● Given information
============================================================

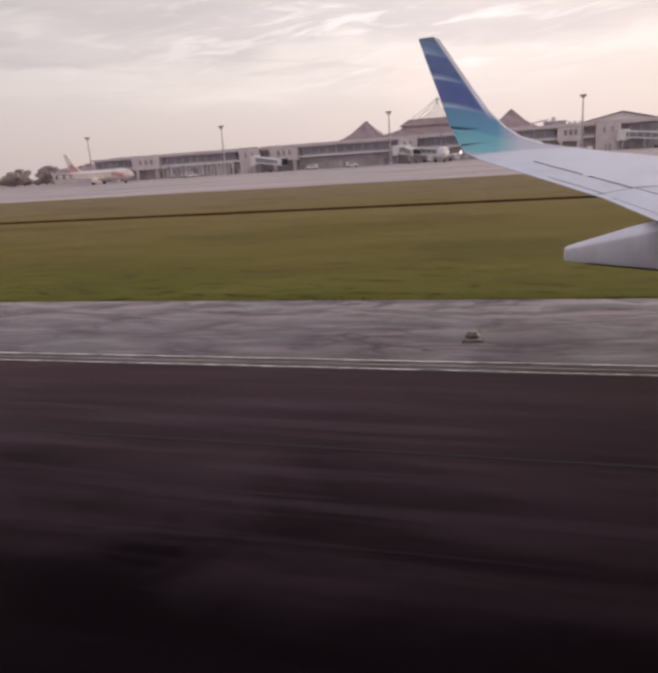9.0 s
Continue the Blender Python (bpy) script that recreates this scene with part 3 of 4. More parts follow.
# small fittings on the upper skin
for k_ in range(14):
    y = 4.6 + 0.62 * k_
    x = slat_line(y) - 0.10
    part("vortex_fin", box((0.05, 0.02, 0.012), (x, y, top_z(x, y) + 0.003), 0.003), STEEL_GREY, wing)
part("fuel_cap", rod((4.52, 5.15, wing_z(5.15) - 0.01), (4.52, 5.15, wing_z(5.15) + 0.02), 0.034, 0.022, 14), WHITE_PAINT, wing, "small white domed fitting")

# winglet: sections along a curve that bends up from the tip
WL_Y = (14.8, 15.15, 15.42, 15.62, 15.78, 15.90, 16.05, 16.20, 16.33, 16.36)
WL_Z = (3.484, 3.53, 3.63, 3.80, 4.05, 4.40, 5.00, 5.60, 6.08, 6.14)
WL_TE = (-1.05, -1.17, -1.28, -1.40, -1.55, -1.68, -1.90, -2.13, -2.31, -2.30)
WL_LE = (1.29, 0.92, 0.42, -0.05, -0.40, -0.73, -1.15, -1.55, -1.87, -1.95)
CHORD = ((1.0, 0.02), (0.85, 0.35), (0.6, 0.85), (0.35, 1.0), (0.15, 0.75), (0.04, 0.4), (0.0, 0.0))


def winglet_at(i, u, side):
    """A point of section i: u from the leading to the trailing edge, side 1 inboard or upper."""
    j0, j1 = max(0, i - 1), min(len(WL_Y) - 1, i + 1)
    d = Vector((WL_Y[j1] - WL_Y[j0], WL_Z[j1] - WL_Z[j0])).normalized()
    shape = float(np.interp(u, [p for p, q in CHORD][::-1], [q for p, q in CHORD][::-1]))
    c = WL_LE[i] - WL_TE[i]
    off = ((0.02 * min(1.0, max(0.0, (i - 1) / 3)) - (0.004 if i < 2 else 0)) if side > 0 else -0.06) * c * shape
    return Vector((WL_LE[i] - u * c, WL_Y[i] - d.y * off, WL_Z[i] + d.x * off))


rings = []
for i in range(len(WL_Y)):
    inboard = [winglet_at(i, u, 1) for u, q in CHORD]
    outboard = [winglet_at(i, u, -1) for u, q in CHORD[-2::-1]]
    rings.append(inboard + outboard)
winglet = smooth(part("winglet", loft(rings), WINGLET, aircraft, "blended winglet in stepped blue and turquoise bands"), 50)
edge = None
for i in range(2, len(WL_Y) - 2):
    edge = rod(winglet_at(i, 0.0, 1), winglet_at(i + 1, 0.0, 1), 0.026, 0.024, 10, edge)
part("leading_edge", edge, EDGE_WHITE, winglet, "white leading edge")
for z_a, u_len, drop, thick in ((4.10, 0.55, 0.06, 0.05), (3.70, 0.42, -0.03, 0.035)):
    i = min(range(len(WL_Z)), key=lambda q: abs(WL_Z[q] - z_a))
    pts = []
    for u, dz in ((0.985, thick), (0.985, -thick * 0.4), (1 - u_len * 0.5, -drop - 0.012), (1 - u_len, -drop), (1 - u_len * 0.5, -drop * 0.5 + 0.02)):
        lo = winglet_at(i, u, 1)
        hi = winglet_at(i + 1, u, 1)
        f = (z_a + dz - lo.z) / (hi.z - lo.z)
        pts.append(lo.lerp(hi, f) + Vector((0, -0.006, 0.002)))
    bm = bmesh.new()
    a = [bm.verts.new(p) for p in pts]
    b = [bm.verts.new(p + Vector((0, 0.012, -0.004))) for p in pts]
    bm.faces.new(a)
    bm.faces.new(b[::-1])
    for q in range(len(a)):
        bm.faces.new((a[q], b[q], b[(q + 1) % len(a)], a[(q + 1) % len(a)]))
    part("feather_mark", bm, FEATHER, winglet, "dark teal feather-shaped mark")
part("tip_light", box((0.045, 0.05, 0.10), (-1.33, 15.57, 3.56), 0.015), TIP_LAMP, winglet, "small white tip light")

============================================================

Working from the material above, transcribe it exactly while omitting pictures.

9.0 s
Continue the Blender Python (bpy) script that recreates this scene with part 3 of 4. More parts follow.
# small fittings on the upper skin
for k_ in range(14):
    y = 4.6 + 0.62 * k_
    x = slat_line(y) - 0.10
    part("vortex_fin", box((0.05, 0.02, 0.012), (x, y, top_z(x, y) + 0.003), 0.003), STEEL_GREY, wing)
part("fuel_cap", rod((4.52, 5.15, wing_z(5.15) - 0.01), (4.52, 5.15, wing_z(5.15) + 0.02), 0.034, 0.022, 14), WHITE_PAINT, wing, "small white domed fitting")

# winglet: sections along a curve that bends up from the tip
WL_Y = (14.8, 15.15, 15.42, 15.62, 15.78, 15.90, 16.05, 16.20, 16.33, 16.36)
WL_Z = (3.484, 3.53, 3.63, 3.80, 4.05, 4.40, 5.00, 5.60, 6.08, 6.14)
WL_TE = (-1.05, -1.17, -1.28, -1.40, -1.55, -1.68, -1.90, -2.13, -2.31, -2.30)
WL_LE = (1.29, 0.92, 0.42, -0.05, -0.40, -0.73, -1.15, -1.55, -1.87, -1.95)
CHORD = ((1.0, 0.02), (0.85, 0.35), (0.6, 0.85), (0.35, 1.0), (0.15, 0.75), (0.04, 0.4), (0.0, 0.0))


def winglet_at(i, u, side):
    """A point of section i: u from the leading to the trailing edge, side 1 inboard or upper."""
    j0, j1 = max(0, i - 1), min(len(WL_Y) - 1, i + 1)
    d = Vector((WL_Y[j1] - WL_Y[j0], WL_Z[j1] - WL_Z[j0])).normalized()
    shape = float(np.interp(u, [p for p, q in CHORD][::-1], [q for p, q in CHORD][::-1]))
    c = WL_LE[i] - WL_TE[i]
    off = ((0.02 * min(1.0, max(0.0, (i - 1) / 3)) - (0.004 if i < 2 else 0)) if side > 0 else -0.06) * c * shape
    return Vector((WL_LE[i] - u * c, WL_Y[i] - d.y * off, WL_Z[i] + d.x * off))


rings = []
for i in range(len(WL_Y)):
    inboard = [winglet_at(i, u, 1) for u, q in CHORD]
    outboard = [winglet_at(i, u, -1) for u, q in CHORD[-2::-1]]
    rings.append(inboard + outboard)
winglet = smooth(part("winglet", loft(rings), WINGLET, aircraft, "blended winglet in stepped blue and turquoise bands"), 50)
edge = None
for i in range(2, len(WL_Y) - 2):
    edge = rod(winglet_at(i, 0.0, 1), winglet_at(i + 1, 0.0, 1), 0.026, 0.024, 10, edge)
part("leading_edge", edge, EDGE_WHITE, winglet, "white leading edge")
for z_a, u_len, drop, thick in ((4.10, 0.55, 0.06, 0.05), (3.70, 0.42, -0.03, 0.035)):
    i = min(range(len(WL_Z)), key=lambda q: abs(WL_Z[q] - z_a))
    pts = []
    for u, dz in ((0.985, thick), (0.985, -thick * 0.4), (1 - u_len * 0.5, -drop - 0.012), (1 - u_len, -drop), (1 - u_len * 0.5, -drop * 0.5 + 0.02)):
        lo = winglet_at(i, u, 1)
        hi = winglet_at(i + 1, u, 1)
        f = (z_a + dz - lo.z) / (hi.z - lo.z)
        pts.append(lo.lerp(hi, f) + Vector((0, -0.006, 0.002)))
    bm = bmesh.new()
    a = [bm.verts.new(p) for p in pts]
    b = [bm.verts.new(p + Vector((0, 0.012, -0.004))) for p in pts]
    bm.faces.new(a)
    bm.faces.new(b[::-1])
    for q in range(len(a)):
        bm.faces.new((a[q], b[q], b[(q + 1) % len(a)], a[(q + 1) % len(a)]))
    part("feather_mark", bm, FEATHER, winglet, "dark teal feather-shaped mark")
part("tip_light", box((0.045, 0.05, 0.10), (-1.33, 15.57, 3.56), 0.015), TIP_LAMP, winglet, "small white tip light")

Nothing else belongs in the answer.